## Given information
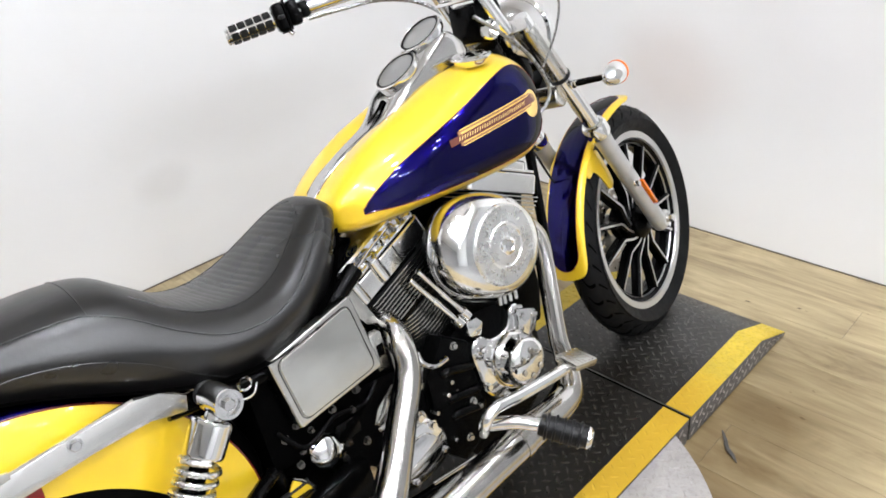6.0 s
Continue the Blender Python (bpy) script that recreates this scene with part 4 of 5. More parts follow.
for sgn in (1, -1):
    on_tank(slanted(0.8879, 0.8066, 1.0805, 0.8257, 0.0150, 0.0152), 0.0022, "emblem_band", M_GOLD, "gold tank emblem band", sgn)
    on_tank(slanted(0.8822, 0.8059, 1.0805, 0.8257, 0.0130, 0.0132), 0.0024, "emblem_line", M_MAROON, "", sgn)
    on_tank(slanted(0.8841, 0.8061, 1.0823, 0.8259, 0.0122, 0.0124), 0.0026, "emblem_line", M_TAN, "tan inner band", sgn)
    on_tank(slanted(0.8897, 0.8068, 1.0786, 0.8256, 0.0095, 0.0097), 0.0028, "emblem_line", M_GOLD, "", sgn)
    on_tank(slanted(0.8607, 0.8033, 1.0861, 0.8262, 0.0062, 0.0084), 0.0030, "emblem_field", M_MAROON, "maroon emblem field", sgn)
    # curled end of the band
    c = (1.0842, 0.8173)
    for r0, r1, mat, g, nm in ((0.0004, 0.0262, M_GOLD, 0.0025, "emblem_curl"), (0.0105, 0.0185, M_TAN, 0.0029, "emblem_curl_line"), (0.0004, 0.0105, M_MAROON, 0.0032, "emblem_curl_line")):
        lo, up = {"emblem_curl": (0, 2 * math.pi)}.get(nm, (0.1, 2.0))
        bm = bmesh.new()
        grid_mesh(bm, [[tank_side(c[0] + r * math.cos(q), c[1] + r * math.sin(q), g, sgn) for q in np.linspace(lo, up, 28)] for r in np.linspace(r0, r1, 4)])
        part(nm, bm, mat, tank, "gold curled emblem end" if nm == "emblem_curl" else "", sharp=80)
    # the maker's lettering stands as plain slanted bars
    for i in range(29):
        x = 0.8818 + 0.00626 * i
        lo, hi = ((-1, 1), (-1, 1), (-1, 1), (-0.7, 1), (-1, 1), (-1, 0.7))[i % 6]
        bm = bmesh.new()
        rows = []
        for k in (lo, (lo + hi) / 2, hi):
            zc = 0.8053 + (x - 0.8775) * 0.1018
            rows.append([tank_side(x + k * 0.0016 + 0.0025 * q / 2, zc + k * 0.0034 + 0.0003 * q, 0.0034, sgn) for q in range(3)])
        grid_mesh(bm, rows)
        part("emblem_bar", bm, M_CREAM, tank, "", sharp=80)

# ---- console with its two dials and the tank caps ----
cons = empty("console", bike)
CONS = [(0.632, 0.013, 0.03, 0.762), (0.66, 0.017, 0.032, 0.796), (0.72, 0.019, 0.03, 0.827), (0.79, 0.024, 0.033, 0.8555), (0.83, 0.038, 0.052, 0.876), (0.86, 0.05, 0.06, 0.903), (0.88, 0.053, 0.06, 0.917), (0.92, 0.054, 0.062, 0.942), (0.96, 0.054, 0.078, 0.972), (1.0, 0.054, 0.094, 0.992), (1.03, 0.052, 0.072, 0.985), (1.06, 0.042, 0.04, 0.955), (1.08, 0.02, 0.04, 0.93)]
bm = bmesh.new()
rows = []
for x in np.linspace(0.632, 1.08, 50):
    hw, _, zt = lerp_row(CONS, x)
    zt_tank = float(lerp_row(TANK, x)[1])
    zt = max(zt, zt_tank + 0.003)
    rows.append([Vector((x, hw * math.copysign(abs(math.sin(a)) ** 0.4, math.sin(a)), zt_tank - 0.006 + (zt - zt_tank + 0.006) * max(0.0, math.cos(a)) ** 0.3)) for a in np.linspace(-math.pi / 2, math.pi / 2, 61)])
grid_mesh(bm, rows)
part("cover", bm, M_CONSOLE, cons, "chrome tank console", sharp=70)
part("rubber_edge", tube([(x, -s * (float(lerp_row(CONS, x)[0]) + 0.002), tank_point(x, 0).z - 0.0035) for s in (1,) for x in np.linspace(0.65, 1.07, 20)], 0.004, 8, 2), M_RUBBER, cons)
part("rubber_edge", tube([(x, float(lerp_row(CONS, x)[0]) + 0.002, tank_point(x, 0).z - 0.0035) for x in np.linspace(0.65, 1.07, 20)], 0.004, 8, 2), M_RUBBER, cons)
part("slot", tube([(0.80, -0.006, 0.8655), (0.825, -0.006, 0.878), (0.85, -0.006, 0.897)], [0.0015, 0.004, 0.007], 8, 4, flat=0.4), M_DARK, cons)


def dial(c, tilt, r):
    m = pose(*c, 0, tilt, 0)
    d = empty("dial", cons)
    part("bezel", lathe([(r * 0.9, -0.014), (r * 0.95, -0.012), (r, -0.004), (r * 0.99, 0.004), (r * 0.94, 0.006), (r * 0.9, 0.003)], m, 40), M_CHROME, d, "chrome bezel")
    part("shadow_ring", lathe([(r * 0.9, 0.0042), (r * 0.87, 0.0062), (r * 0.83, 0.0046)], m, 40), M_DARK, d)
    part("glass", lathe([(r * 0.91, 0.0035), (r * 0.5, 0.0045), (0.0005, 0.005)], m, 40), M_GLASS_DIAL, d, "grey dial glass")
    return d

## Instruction
Pick out lines containing the word "with", each one as written.

## Task answer
Continue the Blender Python (bpy) script that recreates this scene with part 4 of 5. More parts follow.
# ---- console with its two dials and the tank caps ----